● **What is needed**
Tally the lines holding the word "recreates" and state the count by itself.

● **Data supplied**
= = = = = = =

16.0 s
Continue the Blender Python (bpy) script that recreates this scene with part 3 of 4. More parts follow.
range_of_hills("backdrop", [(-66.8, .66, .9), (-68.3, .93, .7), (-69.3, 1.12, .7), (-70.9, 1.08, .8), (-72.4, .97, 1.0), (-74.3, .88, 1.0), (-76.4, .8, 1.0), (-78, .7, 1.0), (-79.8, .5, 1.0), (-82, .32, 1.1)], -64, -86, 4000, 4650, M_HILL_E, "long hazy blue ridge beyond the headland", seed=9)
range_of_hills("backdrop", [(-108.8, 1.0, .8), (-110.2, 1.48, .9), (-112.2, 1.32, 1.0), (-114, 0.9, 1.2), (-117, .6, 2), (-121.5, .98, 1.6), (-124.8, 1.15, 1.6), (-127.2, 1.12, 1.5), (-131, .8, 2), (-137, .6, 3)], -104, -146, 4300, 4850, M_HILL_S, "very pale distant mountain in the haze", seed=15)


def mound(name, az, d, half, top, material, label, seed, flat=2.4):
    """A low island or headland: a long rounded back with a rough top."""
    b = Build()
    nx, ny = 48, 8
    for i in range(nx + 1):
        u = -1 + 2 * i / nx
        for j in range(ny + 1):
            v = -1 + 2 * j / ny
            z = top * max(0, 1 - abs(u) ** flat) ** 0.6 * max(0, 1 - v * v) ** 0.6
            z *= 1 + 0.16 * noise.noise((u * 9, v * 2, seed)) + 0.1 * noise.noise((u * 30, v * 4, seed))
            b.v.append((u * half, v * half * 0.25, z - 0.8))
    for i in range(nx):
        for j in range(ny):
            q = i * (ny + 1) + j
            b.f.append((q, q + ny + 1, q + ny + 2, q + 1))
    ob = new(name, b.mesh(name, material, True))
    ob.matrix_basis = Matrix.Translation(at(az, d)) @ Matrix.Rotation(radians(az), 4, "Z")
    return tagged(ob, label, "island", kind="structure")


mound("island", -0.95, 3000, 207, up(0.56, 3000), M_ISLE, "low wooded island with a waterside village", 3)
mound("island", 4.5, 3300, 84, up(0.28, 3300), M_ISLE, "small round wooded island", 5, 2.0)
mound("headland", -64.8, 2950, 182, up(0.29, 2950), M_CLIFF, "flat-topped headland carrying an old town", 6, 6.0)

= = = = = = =

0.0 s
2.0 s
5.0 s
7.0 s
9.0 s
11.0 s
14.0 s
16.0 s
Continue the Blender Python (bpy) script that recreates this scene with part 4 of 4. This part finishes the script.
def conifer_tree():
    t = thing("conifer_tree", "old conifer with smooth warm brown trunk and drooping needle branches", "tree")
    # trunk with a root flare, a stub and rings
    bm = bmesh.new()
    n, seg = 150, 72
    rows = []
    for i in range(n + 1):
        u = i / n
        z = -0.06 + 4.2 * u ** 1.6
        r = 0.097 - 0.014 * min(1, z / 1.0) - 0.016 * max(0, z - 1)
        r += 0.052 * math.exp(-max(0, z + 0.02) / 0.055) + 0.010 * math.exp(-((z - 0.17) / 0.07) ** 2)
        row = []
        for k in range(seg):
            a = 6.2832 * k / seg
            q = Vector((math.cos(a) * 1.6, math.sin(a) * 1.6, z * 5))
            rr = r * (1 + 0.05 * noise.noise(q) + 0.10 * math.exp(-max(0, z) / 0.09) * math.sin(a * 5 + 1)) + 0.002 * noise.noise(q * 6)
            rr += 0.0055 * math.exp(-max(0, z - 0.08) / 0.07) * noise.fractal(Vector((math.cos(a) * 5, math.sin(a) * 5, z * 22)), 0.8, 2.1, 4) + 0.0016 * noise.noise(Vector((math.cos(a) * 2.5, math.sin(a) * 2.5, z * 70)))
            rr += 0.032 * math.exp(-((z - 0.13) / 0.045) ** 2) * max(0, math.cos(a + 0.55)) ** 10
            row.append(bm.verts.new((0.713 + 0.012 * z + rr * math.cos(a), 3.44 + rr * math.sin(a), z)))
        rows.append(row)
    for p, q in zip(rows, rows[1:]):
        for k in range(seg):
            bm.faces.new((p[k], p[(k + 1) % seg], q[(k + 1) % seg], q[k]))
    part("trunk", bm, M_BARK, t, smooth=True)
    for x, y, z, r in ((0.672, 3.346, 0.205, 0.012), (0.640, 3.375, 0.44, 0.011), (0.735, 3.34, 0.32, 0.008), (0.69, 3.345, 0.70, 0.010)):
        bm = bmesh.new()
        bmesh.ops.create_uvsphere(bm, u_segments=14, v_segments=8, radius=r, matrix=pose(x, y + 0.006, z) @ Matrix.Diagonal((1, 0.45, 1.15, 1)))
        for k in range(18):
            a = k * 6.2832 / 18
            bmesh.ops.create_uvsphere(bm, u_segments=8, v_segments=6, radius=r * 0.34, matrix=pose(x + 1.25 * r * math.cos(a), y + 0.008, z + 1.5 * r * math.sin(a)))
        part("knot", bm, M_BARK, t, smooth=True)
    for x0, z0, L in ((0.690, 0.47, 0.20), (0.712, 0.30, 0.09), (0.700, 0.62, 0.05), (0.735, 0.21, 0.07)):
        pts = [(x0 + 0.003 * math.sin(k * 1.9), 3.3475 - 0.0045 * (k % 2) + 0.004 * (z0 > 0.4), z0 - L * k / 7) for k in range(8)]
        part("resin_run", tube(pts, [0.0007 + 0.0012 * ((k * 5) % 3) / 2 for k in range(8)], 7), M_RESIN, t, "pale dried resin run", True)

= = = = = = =

● **Correct result**
2